The Chinese tycoon Cai Jiang has enlisted 100 of the world’s most promising emerging architects to design a villa each for his new real estate development in Inner Mongolia, in the desert near the city of Ordos, some 400 miles west of Beijing. As part of a larger effort to establish an independent urban district on the outskirts of Ordos, he also has plans to build cultural venues and administrative buildings designed by celebrated architects.
Jiang assembled an impressive group of advisors to help realize his goals. Jacques Herzog, a partner in Switzerland-based Herzog & de Meuron, consulted in the selection of the 100 young architects. Ai Wei Wei, an artist and principal of Beijing-based FAKE Design, oversaw the master plan and the project’s conceptual framework. And Xu Tiantian, of the firm DnA Beijing, designed an art museum, which opened in 2007.
The master plan sets aside 100 residential lots, each of which will accommodate an approximately 10,000 square-foot, single-family house intended for buyers with disposable income and an appetite for contemporary arts. Although Jiang has provided a specific program—including the number of bedrooms per house, Western-style kitchens, quarters for housekeepers, and indoor pools—designers are free to experiment within those guidelines.
Among the 23 American architects are WORKac, Teddy Cruz, LTL, nARCHITECTS, MOS, and Lyn Rice. Designers hailing from 26 other countries include Norway-based Jensen Skodvin; Alejandro Aravena, from Chile; Black Lines on White Paper, from Johannesburg, South Africa; and the Japanese architect Sou Fujimoto.

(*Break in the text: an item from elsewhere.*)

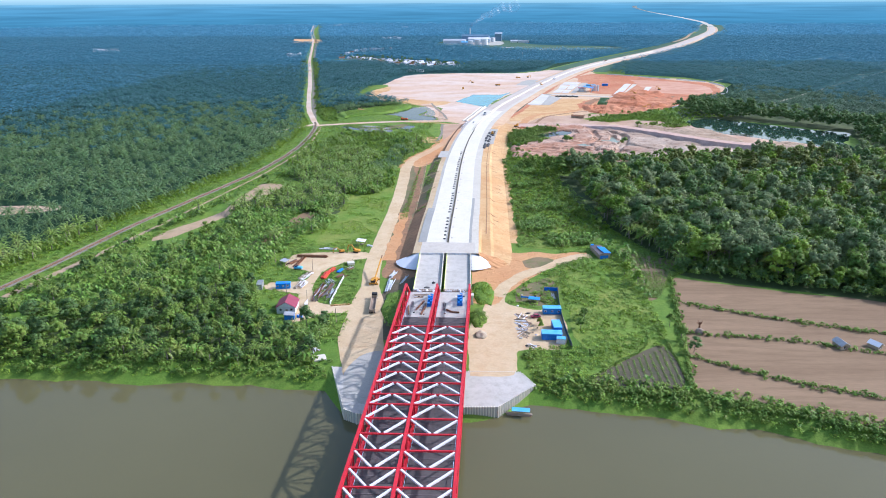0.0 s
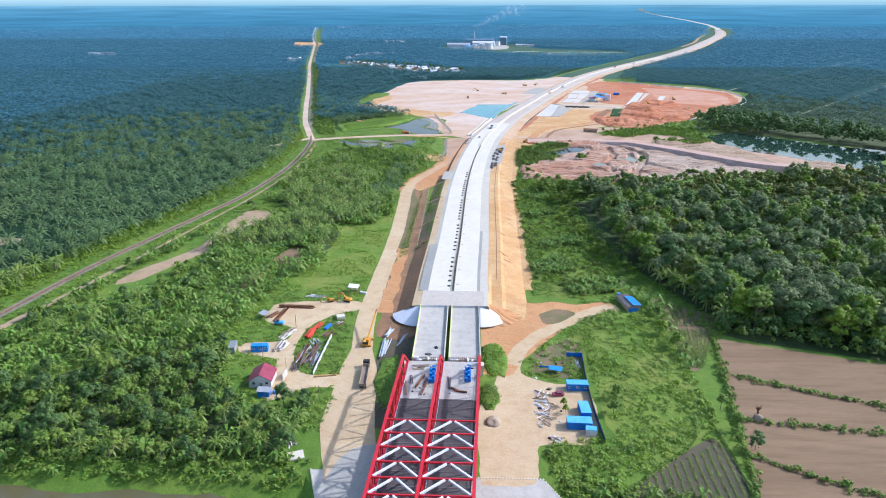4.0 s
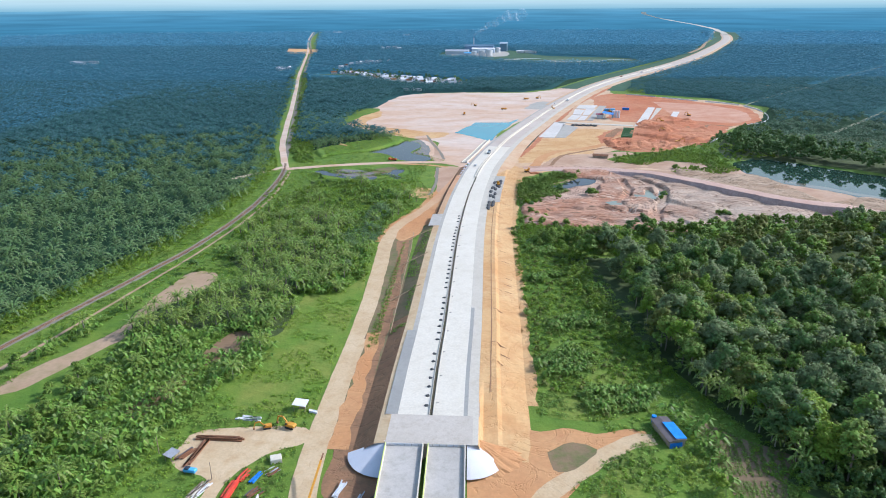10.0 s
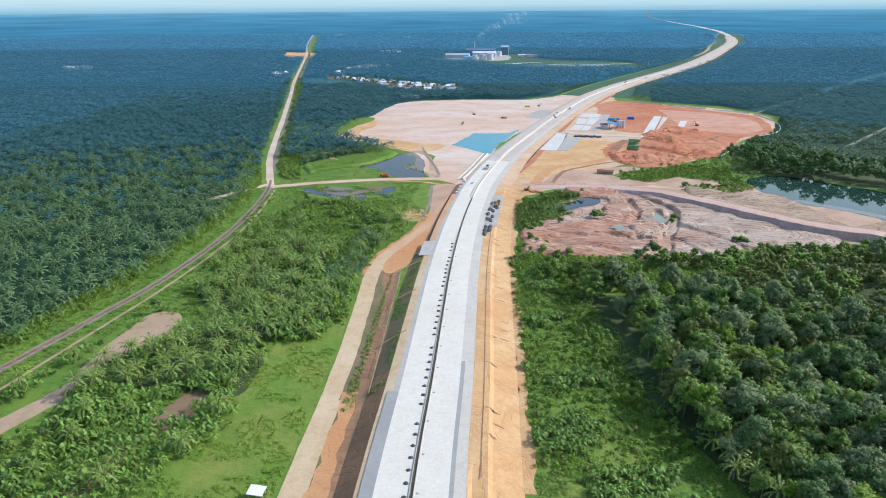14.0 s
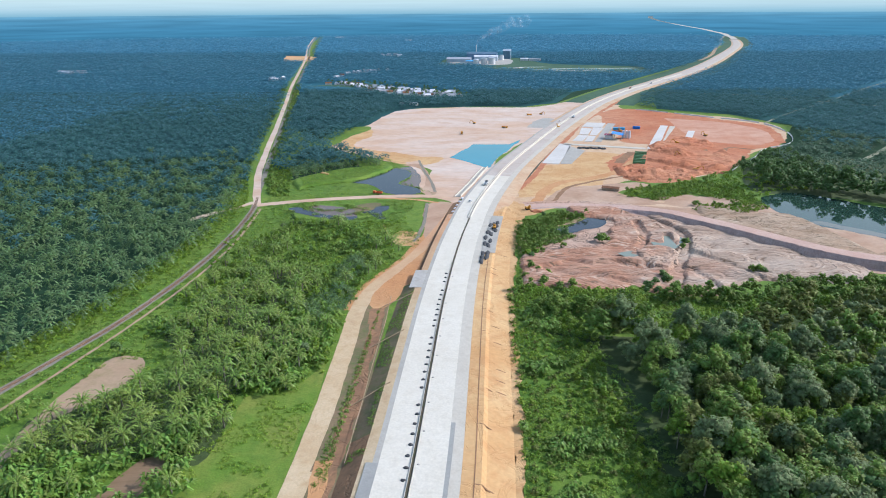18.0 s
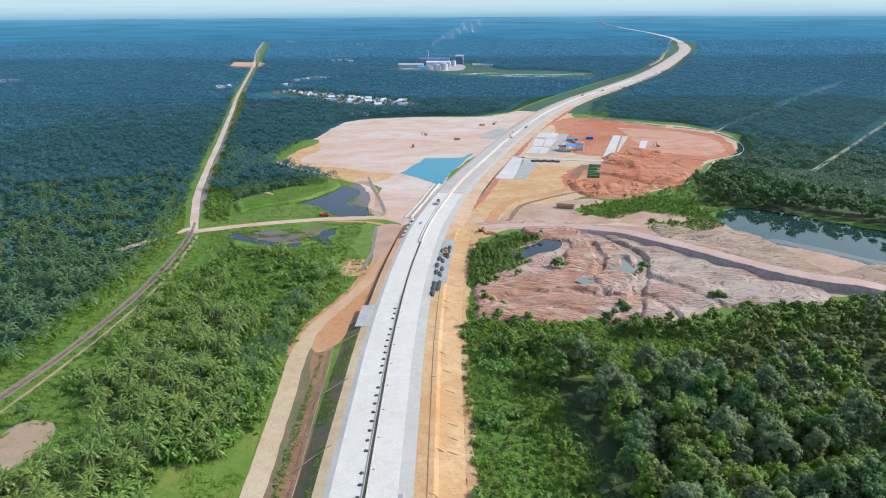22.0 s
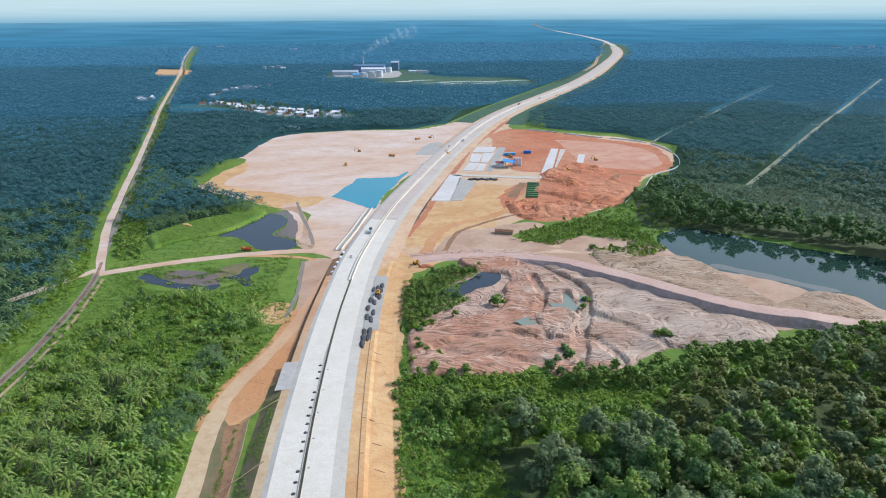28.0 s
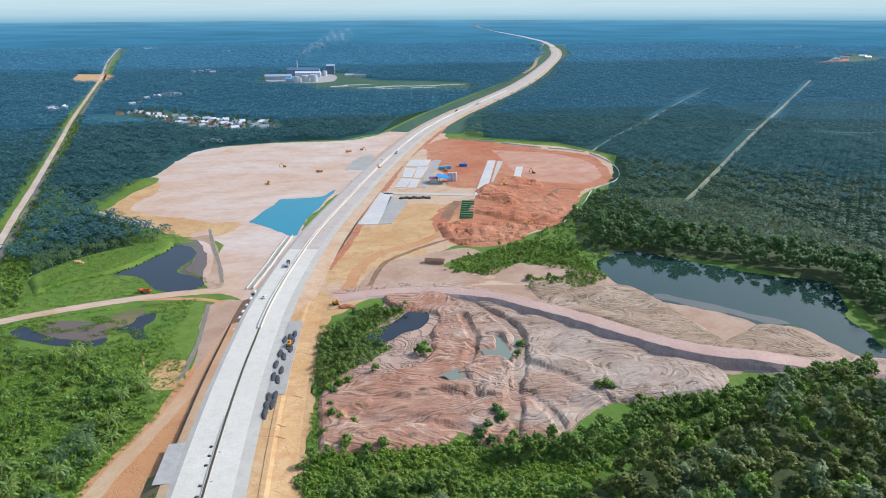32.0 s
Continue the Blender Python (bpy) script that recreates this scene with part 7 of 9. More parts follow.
def excavator(x, y, rz, label, z=0.0, s=1.0):
    ob = thing("excavator", label, "excavator", x, y, z, rz, "machines on the site")
    ob.scale = (s, s, s)
    for sx in (-1.15, 1.15):
        bp(ob, "track", "black", sx, 0, 0.5, 0.6, 4.2, 0.95, bevel=0.25)
    bp(ob, "undercarriage", "black", 0, 0, 0.6, 1.8, 2.2, 0.5)
    bp(ob, "body", "yellow", 0, -0.5, 1.75, 2.7, 3.6, 1.2, bevel=0.15)
    c = bp(ob, "cab", "yellow", -0.75, 1.0, 2.35, 1.1, 1.6, 1.7, bevel=0.12)
    bp(c, "window", "glass", -0.75, 1.25, 2.55, 1.14, 1.0, 0.9)
    bp(ob, "counterweight", "yellow", 0, -2.3, 1.7, 2.6, 0.6, 1.1, bevel=0.2)
    part("boom", beam(beam(bmesh.new(), (0.2, 1.2, 2.0), (0.2, 3.6, 4.9), 0.45, 0.6), (0.2, 3.5, 4.9), (0.2, 6.0, 4.4), 0.4, 0.5), M["yellow"], ob)
    part("arm", beam(bmesh.new(), (0.2, 5.9, 4.6), (0.2, 6.8, 1.7), 0.35, 0.45), M["yellow"], ob)
    part("bucket", box(bmesh.new(), 0.2, 6.7, 1.1, 1.2, 1.1, 1.0, bevel=0.3), M["rust"], ob)
    return ob


def lorry(x, y, rz, cab, bed, label, length=8.0, z=0.0, group="lorries"):
    ob = thing("lorry", label, "lorry", x, y, z, rz, group)
    bp(ob, "chassis", "black", 0, 0, 0.85, 1.0, length, 0.3)
    c = bp(ob, "cab", cab, 0, length / 2 - 1.0, 1.9, 2.4, 2.0, 2.0, bevel=0.2)
    bp(c, "windscreen", "glass", 0, length / 2 - 0.02, 2.25, 2.1, 0.08, 0.85)
    b = bp(ob, "bed_floor", bed, 0, -1.3, 1.2, 2.45, length - 3.0, 0.25)
    for sx in (-1.2, 1.2):
        bp(b, "side_board", bed, sx, -1.3, 1.75, 0.1, length - 3.0, 0.9)
    bp(b, "tail_board", bed, 0, -length / 2 + 0.2, 1.75, 2.4, 0.1, 0.9)
    bp(b, "head_board", bed, 0, length / 2 - 2.8, 1.9, 2.4, 0.1, 1.2)
    wheels(ob, (-1.0, 1.0), (length / 2 - 1.2, -length / 2 + 1.2, -length / 2 + 2.5), 0.52, 0.4)
    return ob


def car(x, y, rz, paint, label, z=0.0):
    ob = thing("car", label, "car", x, y, z, rz, "cars")
    bp(ob, "body", paint, 0, 0, 0.75, 1.75, 4.3, 0.7, bevel=0.18)
    c = bp(ob, "cabin", "glass", 0, -0.3, 1.3, 1.5, 2.3, 0.6, bevel=0.2)
    bp(c, "roof", paint, 0, -0.3, 1.6, 1.4, 1.7, 0.06)
    wheels(ob, (-0.78, 0.78), (-1.35, 1.35), 0.33, 0.22)
    return ob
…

The so-called Ordos 100 will be executed in two stages. The first group of 28 participants traveled to the site in January, while the second group will make their way to Mongolia in early April. They will be accompanied by the first group, who will present their schematic designs and, four weeks later, complete design development drawings. Chinese architects will generate construction documents and Jiang’s organization anticipates that construction on the first houses will finish by late 2008.
New York City–based Lyn Rice, who visited the site in January, has great optimism for the project’s potential. “Before we met, there were two big fears: that this could turn into a bunch of architects trying to out-form-make the other, and that it could become a new type of gated community,” he explains. “But these are thoughtful architects who are doing thoughtful projects, and none of us wants to see competitive form-making.” And, addressing the second concern, Rice says that the architects and developers agreed to not build any perimeter barriers in order to maintain a sense of openness. “This is something that belongs very much in the realm of experiment. It’s going to be an especially interesting record of contemporary architecture.”